We’ve mostly forgotten that when the Soviet Union first beat America to orbit, the nation’s diplomats and spymasters, at least in private, rejoiced. Sputnik established—even if inadvertently—a principle known as “freedom of the skies”. The USSR’s success meant that space was officially beyond national borders, allowing American reconnaissance of the Soviet Union without relying on risky (and technically illegal) spy planes. A decade later, when the Outer Space Treaty was signed in 1967, the main goal of America’s military was cementing  freedom of the skies as international law. That treaty, with Pentagon support, passed the Senate unanimously. 

Why does this matter for Artemis II? Because, just like the first Sputnik flight, the rules of the road for the global commons are being set, this time for the Moon.
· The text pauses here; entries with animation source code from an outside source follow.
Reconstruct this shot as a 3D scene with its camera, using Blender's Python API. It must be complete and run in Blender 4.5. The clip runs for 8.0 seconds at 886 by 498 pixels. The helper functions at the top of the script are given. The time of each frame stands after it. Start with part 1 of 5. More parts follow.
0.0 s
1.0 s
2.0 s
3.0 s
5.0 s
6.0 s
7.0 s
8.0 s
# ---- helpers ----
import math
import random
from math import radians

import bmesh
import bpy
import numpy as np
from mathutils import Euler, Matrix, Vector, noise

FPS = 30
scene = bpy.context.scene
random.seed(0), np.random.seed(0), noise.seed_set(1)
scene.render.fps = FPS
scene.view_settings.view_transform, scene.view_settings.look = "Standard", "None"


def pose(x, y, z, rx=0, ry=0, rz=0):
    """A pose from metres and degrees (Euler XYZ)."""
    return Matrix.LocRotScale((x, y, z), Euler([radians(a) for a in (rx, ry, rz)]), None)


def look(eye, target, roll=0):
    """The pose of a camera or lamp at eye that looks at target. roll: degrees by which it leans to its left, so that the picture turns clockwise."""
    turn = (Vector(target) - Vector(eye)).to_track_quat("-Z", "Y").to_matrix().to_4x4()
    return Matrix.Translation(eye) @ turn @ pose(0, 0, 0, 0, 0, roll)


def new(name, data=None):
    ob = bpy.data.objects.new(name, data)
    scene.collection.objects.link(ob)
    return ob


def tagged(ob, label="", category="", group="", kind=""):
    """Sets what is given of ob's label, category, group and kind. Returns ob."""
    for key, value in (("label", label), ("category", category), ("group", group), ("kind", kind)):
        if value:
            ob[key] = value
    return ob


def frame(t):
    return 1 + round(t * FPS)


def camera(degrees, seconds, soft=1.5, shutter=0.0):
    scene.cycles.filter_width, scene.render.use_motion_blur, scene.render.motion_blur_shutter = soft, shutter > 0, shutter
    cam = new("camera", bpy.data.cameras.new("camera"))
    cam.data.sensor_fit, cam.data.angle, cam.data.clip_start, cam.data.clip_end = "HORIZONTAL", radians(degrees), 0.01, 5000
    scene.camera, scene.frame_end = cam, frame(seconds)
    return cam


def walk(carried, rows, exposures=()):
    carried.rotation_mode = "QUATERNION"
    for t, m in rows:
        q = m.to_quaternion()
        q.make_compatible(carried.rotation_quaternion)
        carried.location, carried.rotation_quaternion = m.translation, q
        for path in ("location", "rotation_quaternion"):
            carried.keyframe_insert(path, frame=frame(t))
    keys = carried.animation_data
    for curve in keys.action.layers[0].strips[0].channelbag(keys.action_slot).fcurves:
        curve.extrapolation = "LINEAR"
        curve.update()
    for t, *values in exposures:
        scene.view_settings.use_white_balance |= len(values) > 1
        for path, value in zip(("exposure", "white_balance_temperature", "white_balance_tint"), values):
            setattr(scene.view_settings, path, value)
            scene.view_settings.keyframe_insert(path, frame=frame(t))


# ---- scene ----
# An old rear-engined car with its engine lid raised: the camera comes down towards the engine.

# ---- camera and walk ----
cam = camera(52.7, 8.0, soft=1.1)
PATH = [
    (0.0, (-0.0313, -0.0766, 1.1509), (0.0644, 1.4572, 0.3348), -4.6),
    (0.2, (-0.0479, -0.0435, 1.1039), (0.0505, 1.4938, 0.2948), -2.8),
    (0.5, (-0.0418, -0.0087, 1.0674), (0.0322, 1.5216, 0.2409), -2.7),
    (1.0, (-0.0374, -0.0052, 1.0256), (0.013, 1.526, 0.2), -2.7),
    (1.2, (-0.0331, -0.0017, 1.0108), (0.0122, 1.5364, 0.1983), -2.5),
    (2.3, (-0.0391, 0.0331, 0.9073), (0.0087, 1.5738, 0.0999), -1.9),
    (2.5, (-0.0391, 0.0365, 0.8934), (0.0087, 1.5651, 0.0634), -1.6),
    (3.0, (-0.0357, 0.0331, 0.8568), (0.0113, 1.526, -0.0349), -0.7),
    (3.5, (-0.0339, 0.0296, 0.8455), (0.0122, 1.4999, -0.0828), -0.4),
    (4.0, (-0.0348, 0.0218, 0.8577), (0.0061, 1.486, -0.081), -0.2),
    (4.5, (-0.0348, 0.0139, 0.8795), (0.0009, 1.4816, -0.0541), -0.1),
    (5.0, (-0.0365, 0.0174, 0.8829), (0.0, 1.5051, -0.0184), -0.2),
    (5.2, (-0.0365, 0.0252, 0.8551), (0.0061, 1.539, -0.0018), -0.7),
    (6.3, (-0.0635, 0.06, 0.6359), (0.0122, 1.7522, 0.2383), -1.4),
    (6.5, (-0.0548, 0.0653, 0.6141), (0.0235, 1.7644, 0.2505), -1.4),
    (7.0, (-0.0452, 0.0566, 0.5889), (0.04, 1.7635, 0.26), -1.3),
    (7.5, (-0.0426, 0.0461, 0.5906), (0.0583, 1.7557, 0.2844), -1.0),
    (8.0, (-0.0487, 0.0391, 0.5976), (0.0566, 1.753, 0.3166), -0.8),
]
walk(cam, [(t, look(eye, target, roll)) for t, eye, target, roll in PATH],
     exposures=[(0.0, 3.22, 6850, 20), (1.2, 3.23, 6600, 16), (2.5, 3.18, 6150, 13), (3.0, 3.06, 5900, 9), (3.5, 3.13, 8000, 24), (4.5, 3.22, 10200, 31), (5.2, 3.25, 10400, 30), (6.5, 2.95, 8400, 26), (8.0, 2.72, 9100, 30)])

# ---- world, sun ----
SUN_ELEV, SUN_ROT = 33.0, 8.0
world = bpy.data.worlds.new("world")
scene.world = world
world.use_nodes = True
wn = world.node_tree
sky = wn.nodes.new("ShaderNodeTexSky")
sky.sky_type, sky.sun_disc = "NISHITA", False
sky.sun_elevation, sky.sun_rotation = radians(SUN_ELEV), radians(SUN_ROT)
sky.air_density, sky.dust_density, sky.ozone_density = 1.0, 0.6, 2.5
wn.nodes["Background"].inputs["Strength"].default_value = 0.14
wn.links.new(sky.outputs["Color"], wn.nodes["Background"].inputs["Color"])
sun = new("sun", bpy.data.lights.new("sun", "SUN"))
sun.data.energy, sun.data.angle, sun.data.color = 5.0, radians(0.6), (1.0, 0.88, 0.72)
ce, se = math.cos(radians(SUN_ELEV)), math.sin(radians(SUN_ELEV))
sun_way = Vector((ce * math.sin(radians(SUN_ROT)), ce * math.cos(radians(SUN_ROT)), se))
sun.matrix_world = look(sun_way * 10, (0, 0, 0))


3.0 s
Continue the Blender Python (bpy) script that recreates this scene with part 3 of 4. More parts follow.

America’s approach to lunar exploration is laid out in the Artemis Accords, a set of principles amongst the United States and its allies. The Artemis Accords include two key ideas that, like freedom of the skies half a century ago, are integral to American strategy in space: that resources can be extracted and used in situ; and that countries can establish “safety zones” to secure lunar activities such as mining. However, while these are necessities for a sustained human presence beyond Earth—especially for commercial activities that rely on private investment—both Russia and China have historically deemed them a violation of the Outer Space Treaty’s prohibition on “national appropriation” of celestial bodies.

This is the real significance of Artemis II. In international space governance, practice often determines law. What the United States and our partners do now — how we extract lunar resources, how we establish and enforce safety zones, and how Russia and China respond — will harden into the norms that govern human activity beyond Earth for generations. And perhaps that’s almost as exciting as the launch itself.